O que a arte contemporânea procura fazer? Nos seus melhores momentos, ela procura produzir uma repetição insistente e excessiva deste universo fantasmático e, através da repetição, anular a fascinação por tal universo. Um pouco como a famosa história freudiana do bebê que repetia infindavelmente um jogo que consistia em fazer aparecer e desaparecer um carretel preso em uma corda. Freud via neste ato a operação de simbolização da ausência da mãe. O carretel representava a mãe e assim o bebê podia dominar suas ausências. Mas a repetição incessante do mesmo movimento anulava o poder pacificador da simbolização. Pois a repetição serial só reforçava a insistência de uma ausência.

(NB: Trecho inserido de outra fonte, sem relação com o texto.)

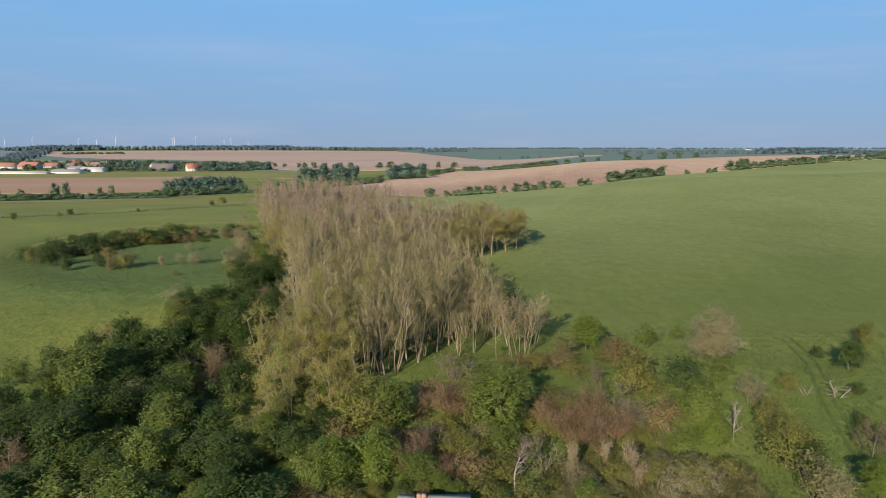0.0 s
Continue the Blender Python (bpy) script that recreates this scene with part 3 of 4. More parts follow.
# undergrowth in the wood and along its margins
for x, y in scattered([(-22, 70), (-12, 74), (-3, 94), (5, 104), (5, 120), (14, 150), (-4, 150), (-20, 195), (-45, 205), (-52, 180), (-34, 120)], 11.0, 8):
    put(picks.choice(["green_shrub", "dark_shrub", "olive_shrub", "dark_shrub"]), x, y, picks.uniform(1.8, 3.4), 1.3, "undergrowth of the wood")

# the dark hedge between wood and meadow
for x, y in scattered([(-56, 70), (-47, 84), (-40, 100), (-36, 118), (-34, 130), (-29, 112), (-26, 92), (-24, 72), (-30, 64)], 4.2, 21):
    if math.hypot(x + 31, y - 84.5) < 5.5:
        continue
    if abs(x + 29.2 - 0.3 * (78 - y)) < 5.5 and 70 < y < 82:
        put("dark_shrub", x, y, picks.uniform(1.6, 2.6), 1.4, "low bushes of the dark hedge")
        continue
    put(picks.choice(["dark_tree", "dark_tree", "dark_tree", "green_tree", "dark_tree", "dark_tree"]), x, y, picks.uniform(3.4, 7.0), 1.0, "trees of the dark hedge")
# green bushes at the feet of the front trees
for x, y in scattered([(-25, 60), (-22, 70), (-15, 74), (-9, 72), (-6, 66), (-8, 60)], 2.9, 24):
    put(picks.choice(["green_shrub", "lime_shrub", "dark_shrub", "yellow_shrub", "green_shrub"]), x, y, picks.uniform(2.0, 3.6), 1.15, "bushes at the wood's foot")
# shrubs of the hollow's near margin beside the wood
for x, y in scattered([(-36, 120), (-42, 150), (-54, 176), (-60, 184), (-54, 168), (-46, 146), (-44, 122)], 4.6, 26):
    put(picks.choice(["olive_shrub", "green_shrub", "dark_shrub", "rust_shrub"]), x, y, picks.uniform(1.4, 2.6), 1.2, "shrubs beside the hollow")
# shrubs round the far slope of the hollow
for x, y in scattered([(-100, 150), (-92, 172), (-76, 184), (-56, 186), (-56, 178), (-74, 172), (-84, 162), (-90, 146)], 2.6, 27):
    put(picks.choice(["dark_shrub", "green_shrub", "olive_shrub", "rust_shrub", "dark_shrub", "rust_shrub"]), x, y, picks.uniform(0.9, 1.7) + 1.4 * picks.random() ** 3, 1.75, "shrubs round the hollow")
# pale dry brush in front of the red thicket
for x, y in scattered([(11, 50), (11, 58), (19, 60), (30, 58), (29, 50)], 2.9, 31):
    put(picks.choice(["dry_stalks", "yellow_shrub", "yellow_shrub", "olive_shrub", "blossom_shrub", "blossom_shrub"]), x, y, picks.uniform(1.6, 2.8), 1.2, "dry brush")
put("robinia_tree", -0.9, 88.0, 12.7)
put("robinia_tree", 0.9, 90.8, 12.8)
put("robinia_tree", 4.1, 97.5, 12.8)
put("robinia_tree", 6.1, 91.9, 12.5)
put("forked_tree", 8.3, 98.3, 11.2)
put("robinia_tree", 7.4, 84.3, 6.7)
put("robinia_tree", 9.7, 90.6, 8.4)
put("forked_tree", 4.5, 87.5, 9.6)
put("forked_tree", 2.2, 85.6, 9.0)
put("forked_tree", 7.9, 94.4, 10.4)
put("clump_tree", 10.8, 86.5, 9.5)
put("clump_tree", 13.2, 91.5, 7.4)
put("robinia_tree", -3.4, 85.2, 12.3)
put("robinia_tree", -7.6, 79.1, 12.2)
put("forked_tree", -6.2, 80.3, 12.1)
put("robinia_tree", -4.9, 83.1, 12.0)
put("dark_shrub", 10.4, 102.0, 5.4)
put("yellow_tree", -10.8, 73.4, 12.4)
put("yellow_tree", -19.6, 71.0, 12.4)
put("yellow_tree", -21.4, 73.4, 12.0, 0.85)
put("yellow_tree", -14.5, 74.7, 11.4)
put("robinia_tree", -18.1, 74.7, 12.9)
put("robinia_tree", -13.7, 76.2, 12.9)
put("lime_tree", 20.8, 88.4, 5.6)
put("yellow_shrub", 16.8, 85.2, 4.2)
put("lime_shrub", 30.2, 90.2, 3.8)
put("lime_shrub", 35.7, 93.2, 2.3)
put("blossom_tree", 37.6, 85.6, 7.6, 0.95)
put("blossom_tree", 39.0, 85.4, 6.9, 1.0)
put("blossom_shrub", 38.4, 84.6, 4.0, 1.4)
put("blossom_shrub", 36.2, 85.0, 4.2, 1.3)
put("green_shrub", 36.7, 78.7, 3.5)
put("dark_shrub", 30.1, 74.9, 5.0)
put("lime_shrub", 22.3, 84.0, 3.0)
put("rust_shrub", 24.5, 84.0, 3.8)
put("olive_shrub", 24.9, 78.1, 5.1)
put("grey_shrub", 20.1, 78.1, 3.0)
put("rust_shrub", 16.8, 80.7, 3.2)
put("rust_shrub", 13.0, 80.7, 2.7)
put("blossom_shrub", 37.1, 72.3, 4.5)
put("green_tree", 28.3, 65.2, 7.4, 0.8)
put("green_tree", 29.1, 66.0, 5.6, 0.8)
put("dead_tree", 31.6, 64.4, 5.6)
put("olive_shrub", 43.0, 74.7, 3.1)
put("dark_shrub", 52.8, 85.6, 1.9)
put("olive_tree", 36.0, 65.4, 5.3)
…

No fundo, é nisto que a arte contemporânea crê. Repetir os fantasmas e os fetiches até mostrar a angústia que eles tentam esconder. Como dizia Gilles Deleuze: "Se é a repetição que nos deixa doente, é ela também que nos cura." O programa é este mas nem sempre ele funciona. Normalmente, a repetição do fetiche continua como fascinação pelo fetiche. De qualquer forma, ninguém nunca falou que o jogo não era arriscado.